Three Strategies To Reduce Construction Equipment Theft

April 4th, 2019

Construction sites present a unique challenge to security professionals around the Waverly area. Construction sites are often difficult to monitor, lack the infrastructure to set up a thorough security system, and left vacant at night. However, construction equipment is very high value. The difficulty of providing comprehensive security and the high value of equipment makes construction sites an ideal target for criminals. It’s low-risk and high-reward. Therefore, construction companies need to consider site security as part of their site planning.

Theft Without Recourse

Construction site theft is especially problematic because unlike with other high value equipment like business vehicles, there’s no IA or national database to track this equipment. Furthermore, there are smaller items such as tools and materials that also cannot be tracked, but are highly valuable. So once construction site equipment and materials are stolen, it’s nearly impossible for Waverly police to recover them.

The High Costs Of Construction Site Theft

When a construction site is robbed, the costs are not just simply the costs of the equipment and materials taken.
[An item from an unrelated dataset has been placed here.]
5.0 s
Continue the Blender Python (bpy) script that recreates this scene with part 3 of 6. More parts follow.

There are also many ancillary costs. First of all, if equipment is stolen, business owners will not only have to pay to replace the equipment, they may also have to rent equipment to get the job done in time. When materials are stolen, it may delay the projects weeks for a new material order to come in which costs big in extended labor expenses and missing out on other jobs. Not to mention, all of this is damaging to a construction company’s reputation, which can cost money in lost jobs and broken contracts.
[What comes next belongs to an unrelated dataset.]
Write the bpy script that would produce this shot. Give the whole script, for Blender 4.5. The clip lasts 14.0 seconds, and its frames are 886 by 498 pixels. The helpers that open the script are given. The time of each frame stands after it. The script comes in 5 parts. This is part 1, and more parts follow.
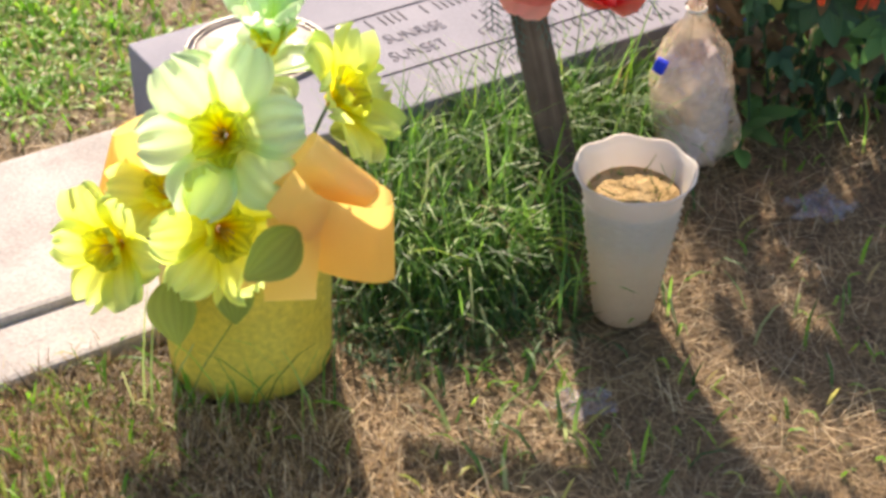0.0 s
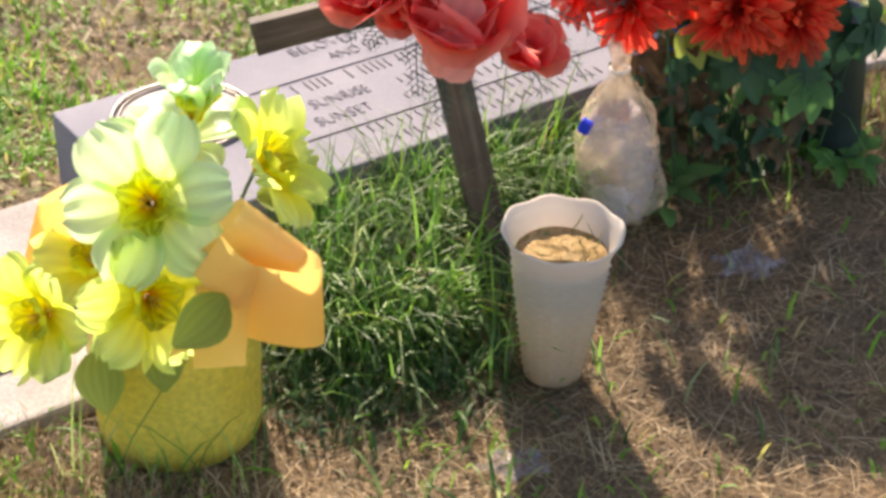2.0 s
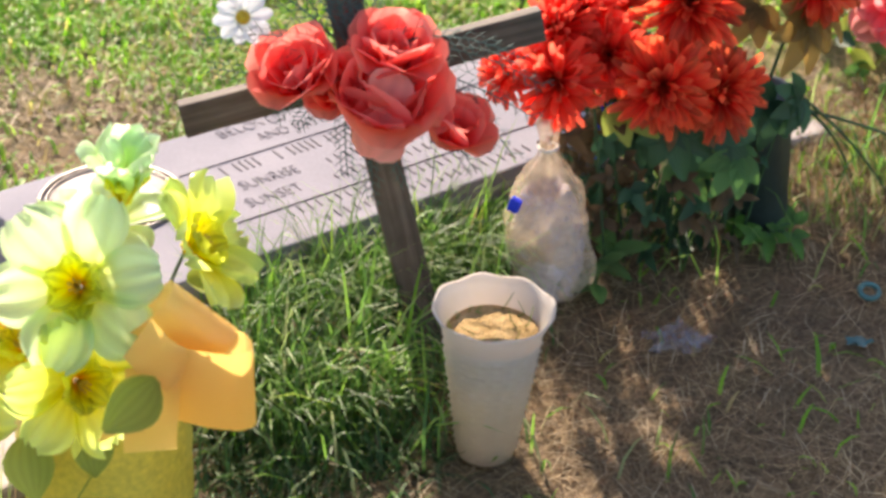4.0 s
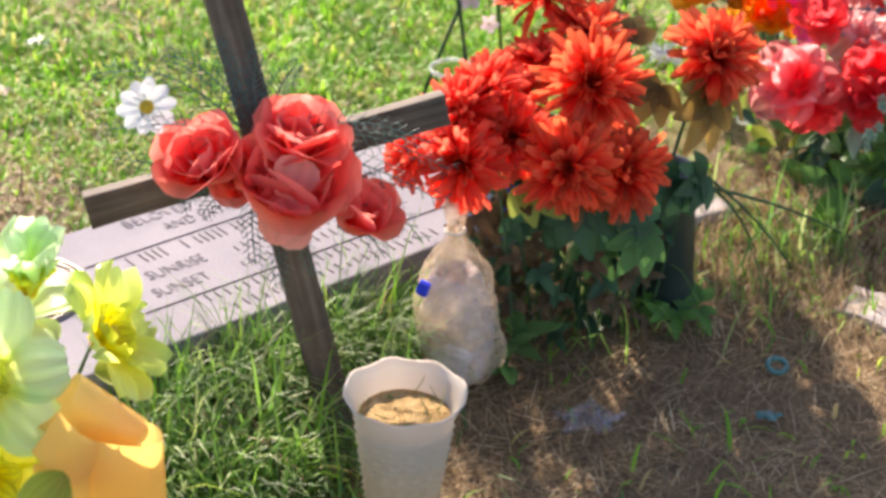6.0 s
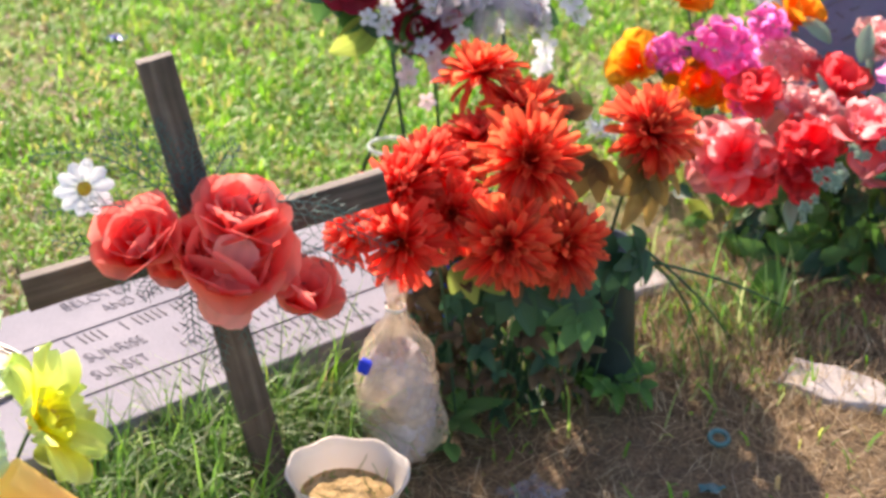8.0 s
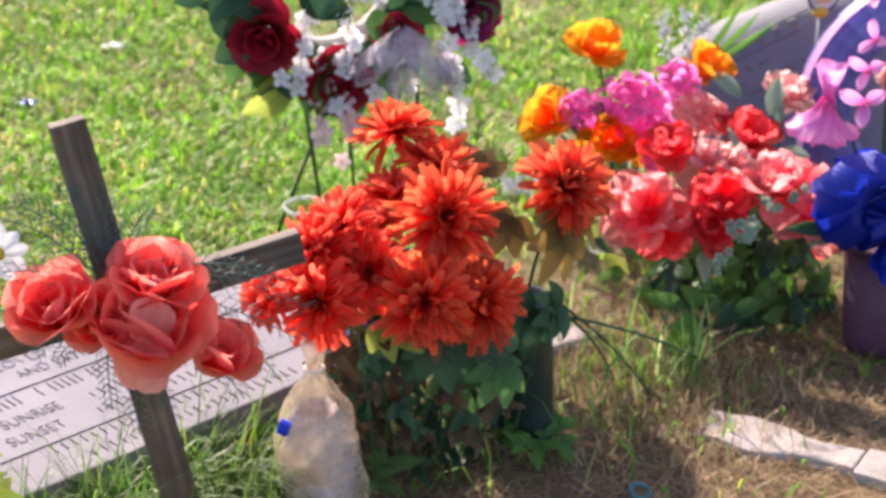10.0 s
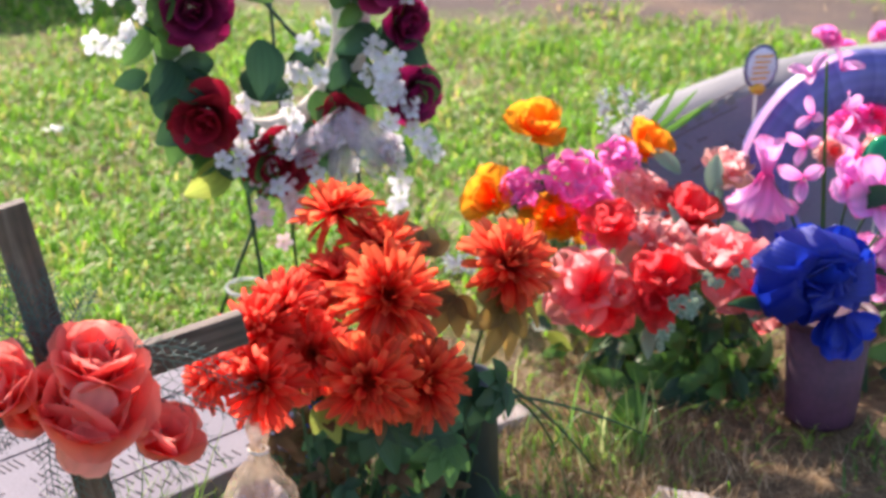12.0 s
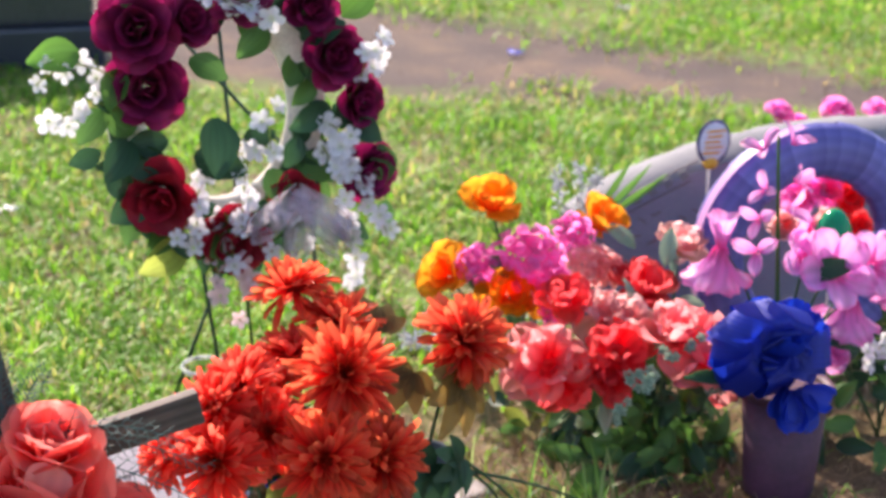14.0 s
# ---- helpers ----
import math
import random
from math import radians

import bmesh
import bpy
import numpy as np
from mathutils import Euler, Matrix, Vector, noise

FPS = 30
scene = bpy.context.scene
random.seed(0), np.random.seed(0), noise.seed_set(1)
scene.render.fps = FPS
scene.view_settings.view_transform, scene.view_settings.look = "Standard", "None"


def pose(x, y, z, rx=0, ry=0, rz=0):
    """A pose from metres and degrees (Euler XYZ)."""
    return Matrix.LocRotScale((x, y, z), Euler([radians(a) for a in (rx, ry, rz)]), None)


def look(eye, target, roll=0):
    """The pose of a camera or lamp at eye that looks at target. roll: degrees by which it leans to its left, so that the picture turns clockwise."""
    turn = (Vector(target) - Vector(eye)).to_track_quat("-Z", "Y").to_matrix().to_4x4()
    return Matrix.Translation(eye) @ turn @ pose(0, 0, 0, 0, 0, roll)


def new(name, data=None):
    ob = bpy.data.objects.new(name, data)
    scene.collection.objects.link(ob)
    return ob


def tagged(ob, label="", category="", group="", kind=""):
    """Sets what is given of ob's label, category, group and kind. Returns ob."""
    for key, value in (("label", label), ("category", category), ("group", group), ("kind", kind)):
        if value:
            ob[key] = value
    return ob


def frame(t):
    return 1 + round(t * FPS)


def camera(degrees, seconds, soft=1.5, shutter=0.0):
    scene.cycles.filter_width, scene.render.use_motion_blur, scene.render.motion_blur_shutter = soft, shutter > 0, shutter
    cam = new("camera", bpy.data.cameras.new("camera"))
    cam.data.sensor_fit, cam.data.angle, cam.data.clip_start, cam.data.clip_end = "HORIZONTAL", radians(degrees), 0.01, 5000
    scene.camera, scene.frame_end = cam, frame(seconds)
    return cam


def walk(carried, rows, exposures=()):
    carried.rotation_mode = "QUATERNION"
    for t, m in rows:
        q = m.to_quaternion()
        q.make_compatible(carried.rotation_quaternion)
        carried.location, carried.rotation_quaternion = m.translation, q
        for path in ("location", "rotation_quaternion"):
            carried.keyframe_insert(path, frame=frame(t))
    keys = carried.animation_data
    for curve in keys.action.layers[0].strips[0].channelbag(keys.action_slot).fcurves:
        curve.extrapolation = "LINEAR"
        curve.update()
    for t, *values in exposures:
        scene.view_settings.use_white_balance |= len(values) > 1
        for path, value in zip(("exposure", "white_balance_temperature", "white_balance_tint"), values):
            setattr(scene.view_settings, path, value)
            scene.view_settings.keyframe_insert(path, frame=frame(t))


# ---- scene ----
EYE = 1.15


def turned(down, left, lean):
    """The camera's pose: degrees that it looks down, has turned to its left, and leans."""
    return pose(0, 0, EYE, 90 - down, 0, left) @ pose(0, 0, 0, 0, 0, lean)


cam = camera(26.49, 14.0, soft=3.3)
cam.data.dof.use_dof = True
cam.data.dof.focus_distance = 1.95
cam.data.dof.aperture_fstop = 8.0
walk(cam, [
    (0, turned(35.000, -0.000, -0.000)),
    (0.5, turned(34.795, -0.441, 0.025)),
    (1, turned(34.405, -1.611, 0.245)),
    (1.5, turned(33.763, -2.138, 0.309)),
    (2, turned(33.077, -2.602, 0.366)),
    (2.5, turned(32.542, -3.284, 0.412)),
    (2.7, turned(32.201, -3.418, 0.396)),
    (4.8, turned(29.702, -6.552, 1.008)),
    (5, turned(29.383, -6.931, 0.929)),
    (5.5, turned(28.501, -7.580, 0.962)),
    (6, turned(28.031, -8.178, 1.042)),
    (6.5, turned(27.507, -8.738, 1.036)),
    (7, turned(26.801, -9.092, 1.038)),
    (7.5, turned(26.125, -9.379, 1.046)),
    (8, turned(25.650, -10.167, 1.109)),
    (8.2, turned(25.455, -10.339, 1.043)),
    (10.3, turned(23.550, -13.301, 1.223)),
    (10.5, turned(23.355, -13.531, 1.233)),
    (11, turned(22.726, -14.185, 1.294)),
    (11.5, turned(22.107, -14.651, 1.231)),
    (12, turned(21.380, -14.734, 1.168)),
    (12.5, turned(20.746, -15.182, 1.190)),
    (13, turned(20.215, -15.325, 1.161)),
    (13.5, turned(19.839, -15.451, 1.151)),
    (14, turned(19.032, -16.117, 1.141)),
], exposures=[(0, 0.93, 7000, 14), (2.7, 0.95, 7000, 15), (6.5, 1.07, 6900, 17), (10.5, 0.97, 6650, 21), (14, 0.9, 6550, 21)])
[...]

Three Strategies To Protect Your Construction Equipment

Though a comprehensive security system may be out of the question, there are still some things construction company owners can do to secure their site. These may not prevent all theft, but they can reduce your risk of theft:

  1. Store construction unattended equipment behind fencing in well-lit areas. Both temporary fencing and lighting can be erected pretty easily on a site. You just need to plan ahead for the location and materials.
  2. Use surveillance cameras to monitor the site. Nowadays, surveillance cameras do not need to be hardwired. Instead, you can use battery-powered IP cameras that can go with you to different construction sites but can be monitored from your company’s home office.
  3. Lock down and immobilize any equipment not being used. There are a lot of different anti-theft devices that can be used including wheel locks, kill switches, and even just a traditional padlock can go a long way.

Another great idea is to work with a security expert who specializes in construction site security. They will be able to advise you on the different technologies now available to help protect your equipment and materials. They will also be able to help you incorporate security features in your overall construction site plans and train your staff in helping ensure nothing gets stolen whether they are on or off the job site.